▶ [Job]
The records below must be transcribed exactly. Do not include the pictures.

▶ [Source records]
───

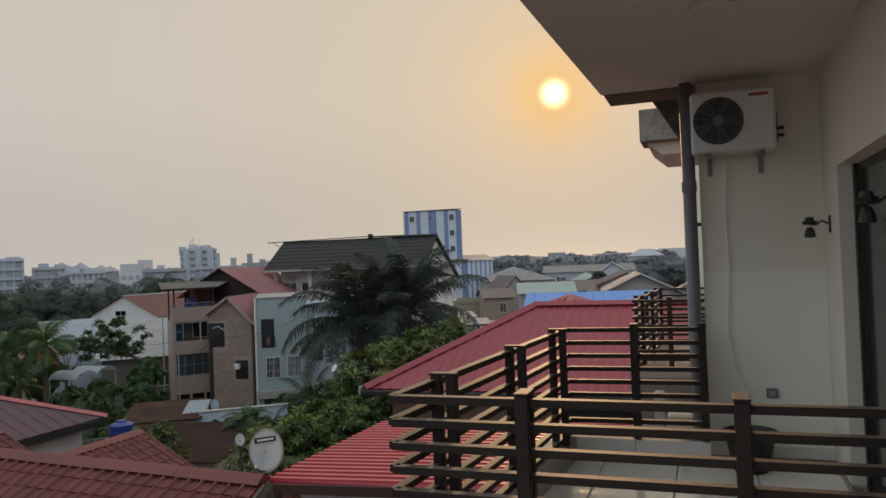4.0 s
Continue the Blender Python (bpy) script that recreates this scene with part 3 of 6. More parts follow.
def tuft_tree(place, label, radii, trunk_h, clumps, per, size, bright, dark, seed, group):
    """A garden tree of leaf rosettes over inner leaves coloured dark for shade."""
    r = random.Random(seed)
    t = thing("garden_tree", Vector(place), label, "tree", group)
    bm = bmesh.new()
    base = Vector((0, 0, trunk_h))
    tube(bm, [(0, 0, 0), (r.uniform(-0.1, 0.1), 0, trunk_h * 0.5), base], [0.14, 0.11, 0.09], 8)
    va, fa, vb, fb = [], [], [], []
    for k in range(clumps):
        a, q = r.uniform(0, math.tau), math.sqrt(r.random())
        e = Vector((math.cos(a) * q * radii[0] * 0.85, math.sin(a) * q * radii[1] * 0.85, radii[2] * (0.15 + 1.45 * r.random() * (1 - 0.5 * q))))
        s = r.uniform(0.24, 0.42)
        tip, r3 = base + e, [x * s for x in radii]
        tube(bm, [base, base + e * 0.5 + Vector((0, 0, 0.1)), tip], [0.05, 0.03, 0.012], 5, False)
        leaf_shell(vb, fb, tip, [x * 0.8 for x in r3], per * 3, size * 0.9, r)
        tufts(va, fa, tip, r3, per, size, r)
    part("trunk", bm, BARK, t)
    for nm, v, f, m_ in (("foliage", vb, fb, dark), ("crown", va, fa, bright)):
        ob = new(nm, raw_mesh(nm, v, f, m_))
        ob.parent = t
    return t


def raw_mesh(name, verts, faces, material):
    me = bpy.data.meshes.new(name)
    me.from_pydata(verts, [], faces)
    me.materials.append(material)
    return me


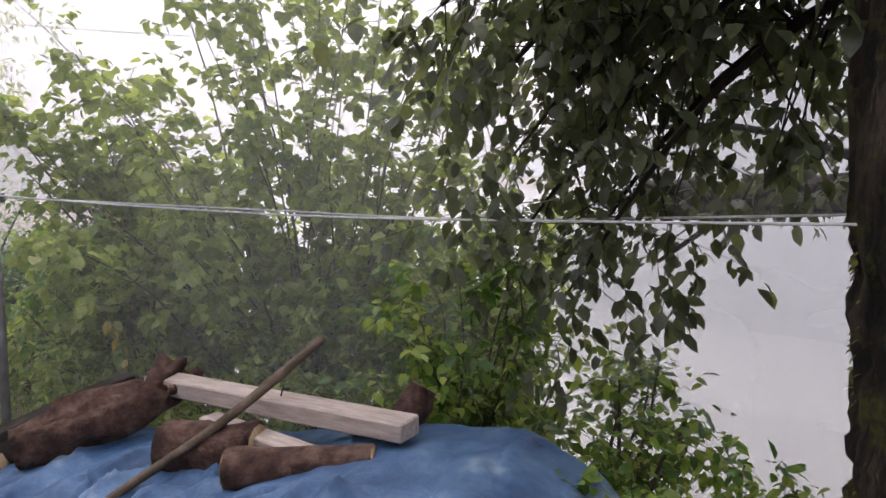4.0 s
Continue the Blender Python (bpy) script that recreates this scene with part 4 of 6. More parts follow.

───

▶ [Solution below]
4.0 s
Continue the Blender Python (bpy) script that recreates this scene with part 3 of 6. More parts follow.
def tuft_tree(place, label, radii, trunk_h, clumps, per, size, bright, dark, seed, group):
    """A garden tree of leaf rosettes over inner leaves coloured dark for shade."""
    r = random.Random(seed)
    t = thing("garden_tree", Vector(place), label, "tree", group)
    bm = bmesh.new()
    base = Vector((0, 0, trunk_h))
    tube(bm, [(0, 0, 0), (r.uniform(-0.1, 0.1), 0, trunk_h * 0.5), base], [0.14, 0.11, 0.09], 8)
    va, fa, vb, fb = [], [], [], []
    for k in range(clumps):
        a, q = r.uniform(0, math.tau), math.sqrt(r.random())
        e = Vector((math.cos(a) * q * radii[0] * 0.85, math.sin(a) * q * radii[1] * 0.85, radii[2] * (0.15 + 1.45 * r.random() * (1 - 0.5 * q))))
        s = r.uniform(0.24, 0.42)
        tip, r3 = base + e, [x * s for x in radii]
        tube(bm, [base, base + e * 0.5 + Vector((0, 0, 0.1)), tip], [0.05, 0.03, 0.012], 5, False)
        leaf_shell(vb, fb, tip, [x * 0.8 for x in r3], per * 3, size * 0.9, r)
        tufts(va, fa, tip, r3, per, size, r)
    part("trunk", bm, BARK, t)
    for nm, v, f, m_ in (("foliage", vb, fb, dark), ("crown", va, fa, bright)):
        ob = new(nm, raw_mesh(nm, v, f, m_))
        ob.parent = t
    return t


def raw_mesh(name, verts, faces, material):
    me = bpy.data.meshes.new(name)
    me.from_pydata(verts, [], faces)
    me.materials.append(material)
    return me


4.0 s
Continue the Blender Python (bpy) script that recreates this scene with part 4 of 6. More parts follow.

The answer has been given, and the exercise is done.